Bits such as J-N J's explanation for the French no vote, which was as follows. Chirac was unpopular, and that was an accident. The French voters wanted to show their "disapprobation" of him, and that was an accident. The absence of strong leadership from the French socialist party, that was another accident. The advocacy of a "No" vote by Laurent Fabius, well, bless my soul, if that wasn't an accident as well. All these accidents, explaining the "No" vote. What if there had been a "yes" vote? Would that have been an accident? Listen to him next: "Inveterate adversaries of European construction on right and left, those who refuse the lightest sacrifice of sovereignty, those who want to shoot everything down, would have voted No in any case. But they are in a minority. So we must believe that in other circumstances, a march forward could be approved by the French people. . ."

Do you know what I hear there? I hear the sound of the steady tramp of referendums across our political landscape until, finally exhausted, we inadvertently say yes to one, and then by God, there'll be no accidents then to explain what happened; no, we'll be in the Eurine bag for good and all. As Mr Junckers of Luxembourg once so memorably said of referendums about the Eurine project: "If we have a yes vote we carry on, and if we have a no vote, we continue." Indeed, the truth is that the last ideological totalitarians in Europe are Eurines. In common with fascists and communists, they believe in the ineluctable tide of history, managed by non-elected elites. The people are there only to endorse the decisions of the elites, and governments to enforce their will.
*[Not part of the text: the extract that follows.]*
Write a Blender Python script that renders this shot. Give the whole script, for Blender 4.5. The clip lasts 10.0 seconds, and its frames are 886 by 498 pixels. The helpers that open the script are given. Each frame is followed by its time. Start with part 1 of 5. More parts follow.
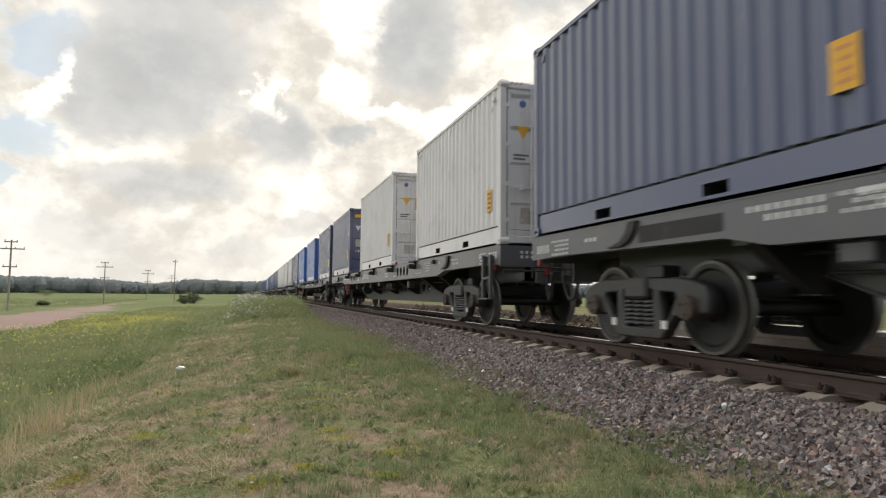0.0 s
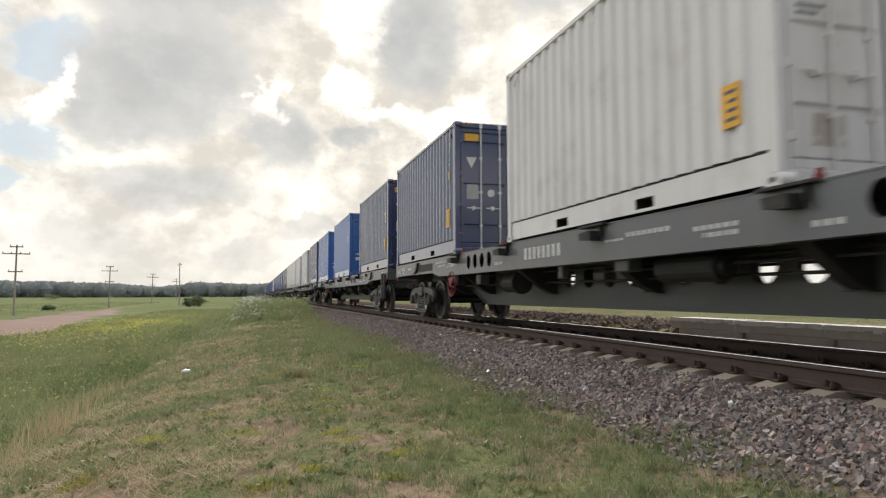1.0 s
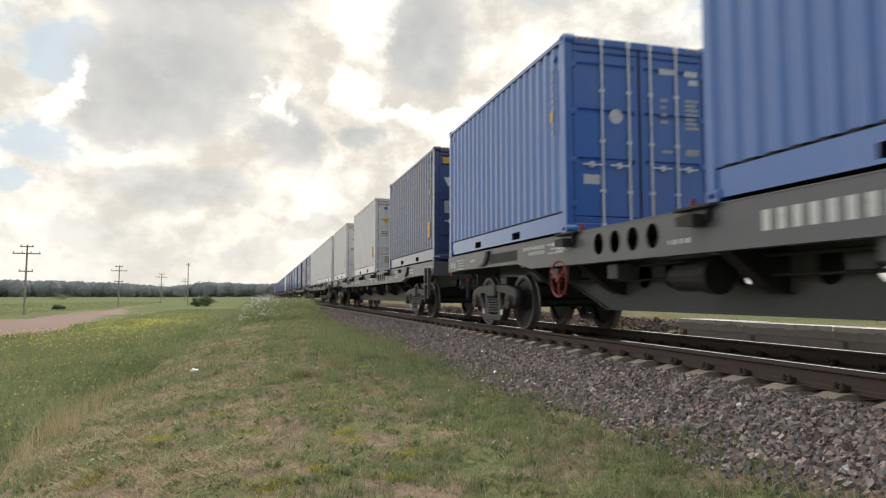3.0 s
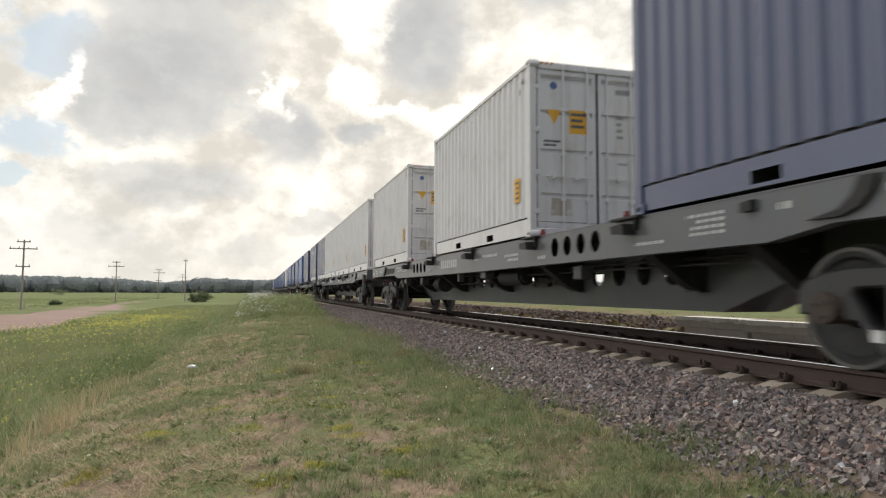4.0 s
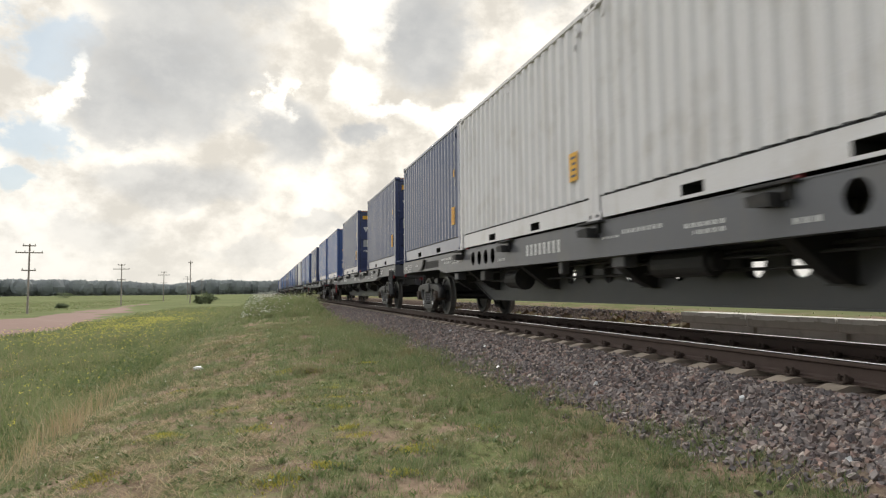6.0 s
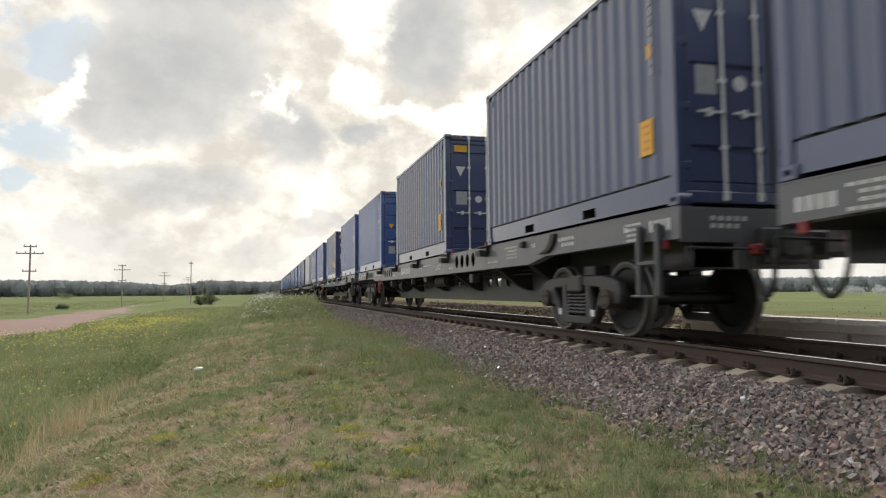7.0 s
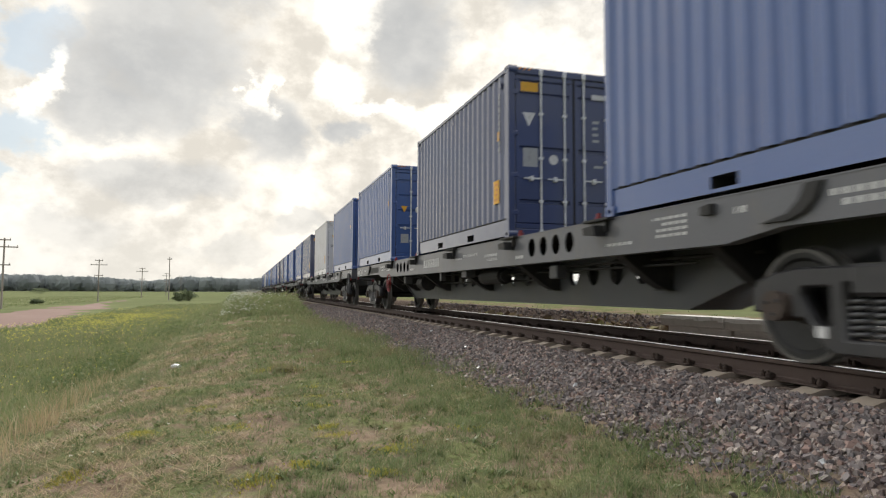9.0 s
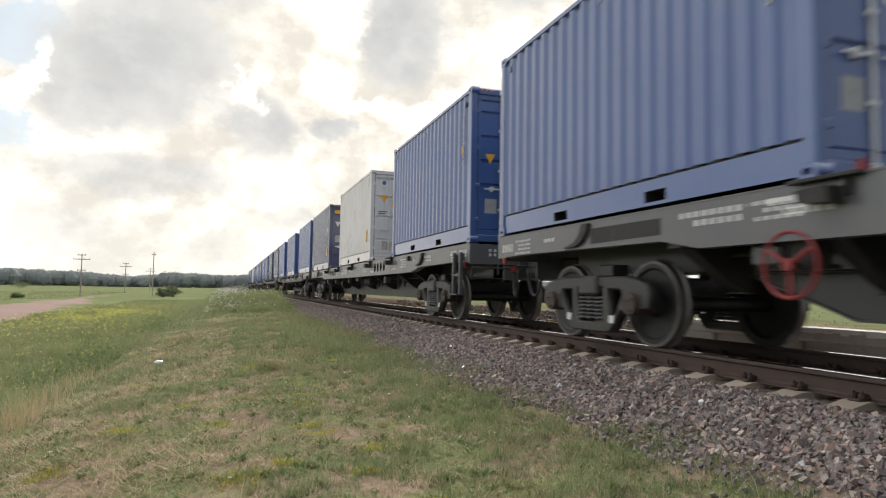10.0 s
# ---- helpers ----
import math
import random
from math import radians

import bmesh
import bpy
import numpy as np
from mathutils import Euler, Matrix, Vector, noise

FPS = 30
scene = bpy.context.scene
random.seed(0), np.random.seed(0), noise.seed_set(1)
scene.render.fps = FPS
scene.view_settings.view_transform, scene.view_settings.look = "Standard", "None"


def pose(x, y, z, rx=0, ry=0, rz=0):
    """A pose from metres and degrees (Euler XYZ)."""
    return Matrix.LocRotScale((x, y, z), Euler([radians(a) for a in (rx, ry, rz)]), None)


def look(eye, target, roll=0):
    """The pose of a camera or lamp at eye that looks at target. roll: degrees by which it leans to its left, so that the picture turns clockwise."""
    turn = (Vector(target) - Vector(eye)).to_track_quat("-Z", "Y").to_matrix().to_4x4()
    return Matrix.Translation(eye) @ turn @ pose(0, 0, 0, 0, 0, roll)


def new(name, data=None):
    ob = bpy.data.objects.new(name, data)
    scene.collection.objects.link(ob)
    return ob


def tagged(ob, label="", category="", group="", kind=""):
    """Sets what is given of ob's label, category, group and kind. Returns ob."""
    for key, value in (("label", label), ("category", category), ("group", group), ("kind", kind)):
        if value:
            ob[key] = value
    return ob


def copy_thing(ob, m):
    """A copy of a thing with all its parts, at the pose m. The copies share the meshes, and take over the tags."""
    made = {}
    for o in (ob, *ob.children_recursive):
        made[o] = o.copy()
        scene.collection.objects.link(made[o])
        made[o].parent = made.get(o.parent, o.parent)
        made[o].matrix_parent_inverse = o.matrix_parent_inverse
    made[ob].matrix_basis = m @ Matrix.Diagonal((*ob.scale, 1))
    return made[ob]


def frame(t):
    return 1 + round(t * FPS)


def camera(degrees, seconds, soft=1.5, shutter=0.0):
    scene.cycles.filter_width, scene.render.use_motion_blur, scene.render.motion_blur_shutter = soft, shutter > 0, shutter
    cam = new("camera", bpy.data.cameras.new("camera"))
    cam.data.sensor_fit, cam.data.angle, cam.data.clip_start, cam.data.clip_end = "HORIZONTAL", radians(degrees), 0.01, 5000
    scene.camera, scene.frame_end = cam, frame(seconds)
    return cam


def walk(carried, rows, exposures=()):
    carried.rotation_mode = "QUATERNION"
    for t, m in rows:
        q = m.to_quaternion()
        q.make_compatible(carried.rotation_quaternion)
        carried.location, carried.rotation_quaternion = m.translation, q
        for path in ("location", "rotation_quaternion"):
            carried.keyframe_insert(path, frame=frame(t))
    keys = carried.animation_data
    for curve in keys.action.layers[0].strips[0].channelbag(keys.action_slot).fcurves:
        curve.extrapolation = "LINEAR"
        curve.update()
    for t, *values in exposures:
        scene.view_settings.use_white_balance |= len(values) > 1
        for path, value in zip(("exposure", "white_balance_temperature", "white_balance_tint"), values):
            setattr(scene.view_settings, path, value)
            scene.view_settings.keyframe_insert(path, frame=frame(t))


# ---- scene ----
cam = camera(68.0, 10.0, soft=1.2, shutter=0.18)
# the camera is held at one spot beside the line and only turns: seconds, yaw, pitch, roll
EYE = Vector((0.0, 0.0, 0.585))
PATH = [
    (0.0, -16.30, 3.99, 0.48), (0.5, -16.36, 3.87, 0.20), (1.0, -15.97, 4.02, -0.12), (1.5, -15.33, 4.15, -0.14),
    (2.0, -14.94, 4.17, -0.11), (2.5, -14.95, 4.17, -0.10), (3.0, -15.32, 4.08, 0.05), (4.5, -15.53, 3.73, 0.24),
    (5.0, -15.48, 3.72, -0.20), (6.5, -15.14, 3.68, -0.47), (7.0, -15.12, 3.74, -0.47), (7.5, -15.06, 3.94, -0.04),
    (8.0, -15.01, 4.10, -0.10), (8.5, -15.79, 3.69, -0.12), (9.0, -16.72, 3.69, 0.25), (9.5, -17.29, 3.66, 0.61),
    (10.0, -17.88, 3.63, 0.97)]


def aim(yaw, pitch, roll):
    a, b = radians(yaw), radians(pitch)
    way = Vector((-math.sin(a) * math.cos(b), math.cos(a) * math.cos(b), math.sin(b)))
    return look(EYE, EYE + way * 10, roll)


walk(cam, [(t, aim(*turn)) for t, *turn in PATH], [(0.0, 0.0), (8.5, 0.0), (9.0, 0.03), (9.5, 0.1), (10.0, 0.18)])

# ---- light: a hazy sun behind broken cloud, low over the far end of the line ----
SUN_AZ, SUN_EL = 6.5, 25.0          # degrees right of the track, above the horizon


def math_node(tree, op, a, b=None, c=None, clamp=False):
    n = tree.nodes.new("ShaderNodeMath")
    n.operation, n.use_clamp = op, clamp
    for i, v in enumerate((a, b, c)):
        if v is None:
            continue
        if isinstance(v, (int, float)):
            n.inputs[i].default_value = v
        else:
            tree.links.new(v, n.inputs[i])
    return n.outputs[0]


def mix_colour(tree, fac, a, b, mode="MIX"):
    n = tree.nodes.new("ShaderNodeMix")
    n.data_type, n.blend_type = "RGBA", mode
    for i, v in ((0, fac), (6, a), (7, b)):
        if isinstance(v, (int, float)):
            n.inputs[i].default_value = v
        elif isinstance(v, tuple):
            n.inputs[i].default_value = (*v, 1) if len(v) == 3 else v
        else:
            tree.links.new(v, n.inputs[i])
    return n.outputs[2]


def smooth_step(tree, value, lo, hi):
    n = tree.nodes.new("ShaderNodeMapRange")
    n.interpolation_type = "SMOOTHSTEP"
    tree.links.new(value, n.inputs[0])
    n.inputs[1].default_value, n.inputs[2].default_value = lo, hi
    return n.outputs[0]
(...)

Listen to J-N J on the role of European media: "We need publicly owned media that help us know one another, cinema and television production that public authorities do not abandon to the sole interest of private sector profit: an organisation of knowledge that would belong to Europe. This is the battle I've been fighting since last January, to create a European virtual library. It's about standing up to the Google research engine that is so powerful across the Atlantic."

In other words, government-owned newspapers, television stations, film companies and so on to brainwash us poor EU subjects with the Great Eurine Idea, while meanwhile J-N J leads his attack on Google. But Google is not some imperial concept devised by the US government, but a worldwide system of knowledge wholly dependent upon free enterprise and free thinkers for its success. It is no more "American" than the troposphere.
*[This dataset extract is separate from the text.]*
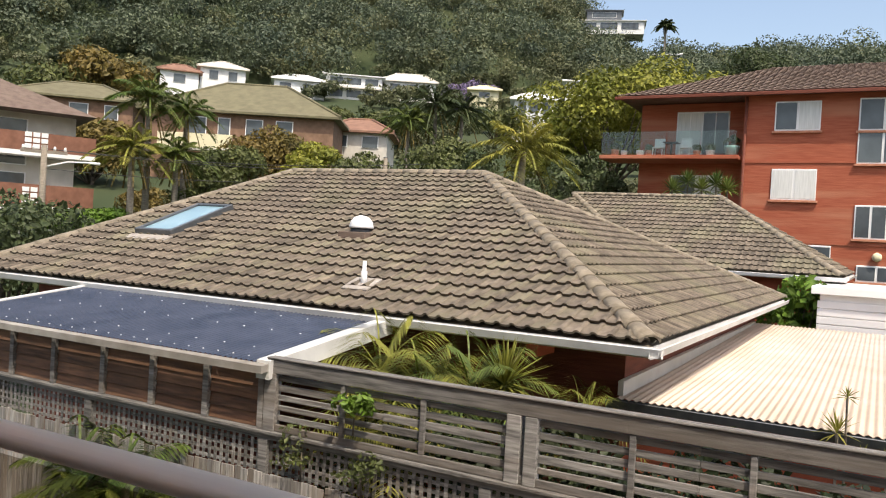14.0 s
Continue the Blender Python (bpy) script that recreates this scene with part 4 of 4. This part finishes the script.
# ---------------- buildings beyond ----------------
def facing(at, turn=0.0):
    """A frame at a place: local x to the right as one looks out from the balcony, y away, z up."""
    p = Vector(at); d = Vector((p.x - 1.6, p.y - 1.0, 0)).normalized()
    a = math.atan2(d.y, d.x) - math.pi / 2 + turn
    return Matrix.Translation(p) @ Matrix.Rotation(a, 4, "Z")
def lbox(T, a, c, bevel=0.0):
    bm = B(a, c, bevel); bm.transform(T); return bm
def far_house(name, at, width, depth, height, roof_h, wall, roofm, label, windows, turn=0.0, over=0.6, below=6.0, ridge=0.35, balcony=None):
    """at: middle of the front eave line. windows: (x, z below the eave, w, h)."""
    T = facing(at, turn)
    t = thing(name, (at[0], at[1], at[2] - height - below), label, "house")
    w = part("wall", lbox(T, (-width / 2, 0, -height - below), (width / 2, depth, -0.02)), wall, t)
    bm = bmesh.new()
    hw, o = width / 2, over
    r = hw * (1 - ridge) if ridge < 1 else 0
    vs = [bm.verts.new(p) for p in ((-hw - o, -o, 0), (hw + o, -o, 0), (hw + o, depth + o, 0), (-hw - o, depth + o, 0), (-hw * ridge, depth / 2, roof_h), (hw * ridge, depth / 2, roof_h),
                                    (-hw - o, -o, -0.18), (hw + o, -o, -0.18), (hw + o, depth + o, -0.18), (-hw - o, depth + o, -0.18))]
    for q in ((0, 1, 5, 4), (1, 2, 5), (2, 3, 4, 5), (3, 0, 4), (6, 7, 1, 0), (7, 8, 2, 1), (8, 9, 3, 2), (9, 6, 0, 3), (9, 8, 7, 6)):
        bm.faces.new([vs[i] for i in q])
    bm.transform(T); rf = part("roof", bm, roofm, t)
    ridge_pts = [Vector(p) for p in ((-hw - o, -o, 0.02), (-hw * ridge, depth / 2, roof_h + .02), (hw * ridge, depth / 2, roof_h + .02), (hw + o, -o, 0.02))]
    for a, c in zip(ridge_pts, ridge_pts[1:]):
        bm = tube(bmesh.new(), [T @ a, T @ c], 0.12, 6)
        ob = new("ridge_cap", mesh_of("ridge_cap", bm, roofm)); ob.parent = rf
    for x, z, ww, hh in windows:
        f = part("window", lbox(T, (x - ww / 2, -0.08, -z - hh), (x + ww / 2, -0.004, -z), 0.02), M_WHITEH, t)
        ob = new("pane", mesh_of("pane", lbox(T, (x - ww / 2 + .08, -0.11, -z - hh + .08), (x + ww / 2 - .08, -0.081, -z - .08)), M_DARKWIN)); ob.parent = f
    if balcony:
        for x0, x1, z0, z1, bmat in balcony:
            part("balcony", lbox(T, (x0, -1.4, -z1), (x1, -0.12, -z1 + 0.2)), M_RENDER, t)
            part("parapet", lbox(T, (x0, -1.4, -z1 + 0.2), (x1, -1.25, -z0)), bmat, t)
    return t

# red brick flats
F = thing("apartment_building", (0, 42, -3), "three-storey red brick apartment block with white windows", "apartment building")
part("wall", B((-4.25, 38.9, -3), (16, 50, 8.55)), M_REDBRICK, F, "orange-red face brick")
part("wall", B((-9.3, 40.4, -3), (-4.252, 50, 8.55)), M_REDBRICK, F, "orange-red face brick")
for z in (2.05, 5.55):
    part("string_course", B((-4.26, 38.86, z), (16, 38.898, z + 0.1)), M_REDBRICK, F)
bm = bmesh.new()
vs = [bm.verts.new(p) for p in ((-10.0, 38.3, 8.6), (16.8, 38.3, 8.6), (16.8, 51, 8.6), (-10.0, 51, 8.6), (-3.6, 44.6, 11.0), (10.5, 44.6, 11.0))]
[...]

But what is American is the military system that has guarded Europe for the past 60 years, in whose protection the deformed Eurine plant has taken shape. Which is what makes the description of the alternative to Google even more fatuous. "It is about offering the world millions of books on the Web, chosen and organised according to principles and rules of our own civilisation."
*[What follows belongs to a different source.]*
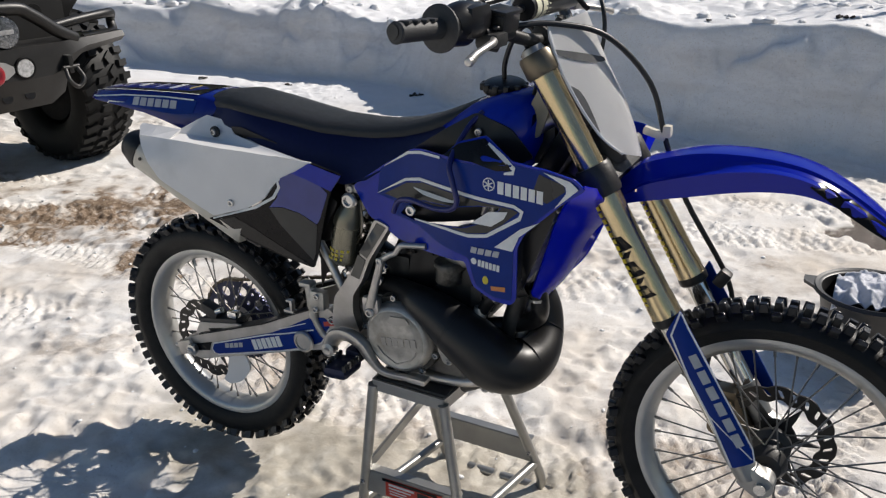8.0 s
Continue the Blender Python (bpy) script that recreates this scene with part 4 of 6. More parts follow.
caliper = part("rear_brake_caliper", join(block((0.085, -0.098, 0.505), (0.13, 0.04, 0.036), 0.008, (0, -10, 0)), block((0.05, -0.1, 0.535), (0.06, 0.035, 0.03), 0.008, (0, 20, 0)), rod((0.01, -0.098, 0.49), (0.16, -0.098, 0.51), 0.012, 12)), DARK_CAST, BIKE, "rear brake caliper")
part("caliper_pin", join(rod((0.085, -0.12, 0.545), (0.105, -0.12, 0.555), 0.008, 10), block((0.135, -0.11, 0.545), (0.03, 0.02, 0.018), 0.003)), CHROME, caliper)
part("caliper_bracket", sheet([(0.0, 0.46), (0.02, 0.5), (0.16, 0.525), (0.185, 0.51), (0.12, 0.478), (0.05, 0.455)], lambda x, z: -0.122, 0.006, [[(0.05, 0.488), (0.1, 0.5), (0.1, 0.49), (0.06, 0.475)]], 0.03, 0.008), ALLOY, caliper)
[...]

"Chosen and organised according to the principles and rules of our own civilisation": his words. You could have heard the same in Franco's Spain or Mussolini's Italy. Moreover, we know about the rules of this European civilisation of ours. They are the rules of the self-regarding elites, for whom J-N J was certainly speaking when he described the popular rejection of an EU constitution as "sinister".

This is the truly European culture of Robespierre, Pearse, Lenin and Hitler, where the masses repeatedly and sinisterly let down their leaders; and instead of the leaders stepping down or changing policies, they change the rules. Thus today's Eurine at its most rank: we should be grateful to J-N J for reminding us of it.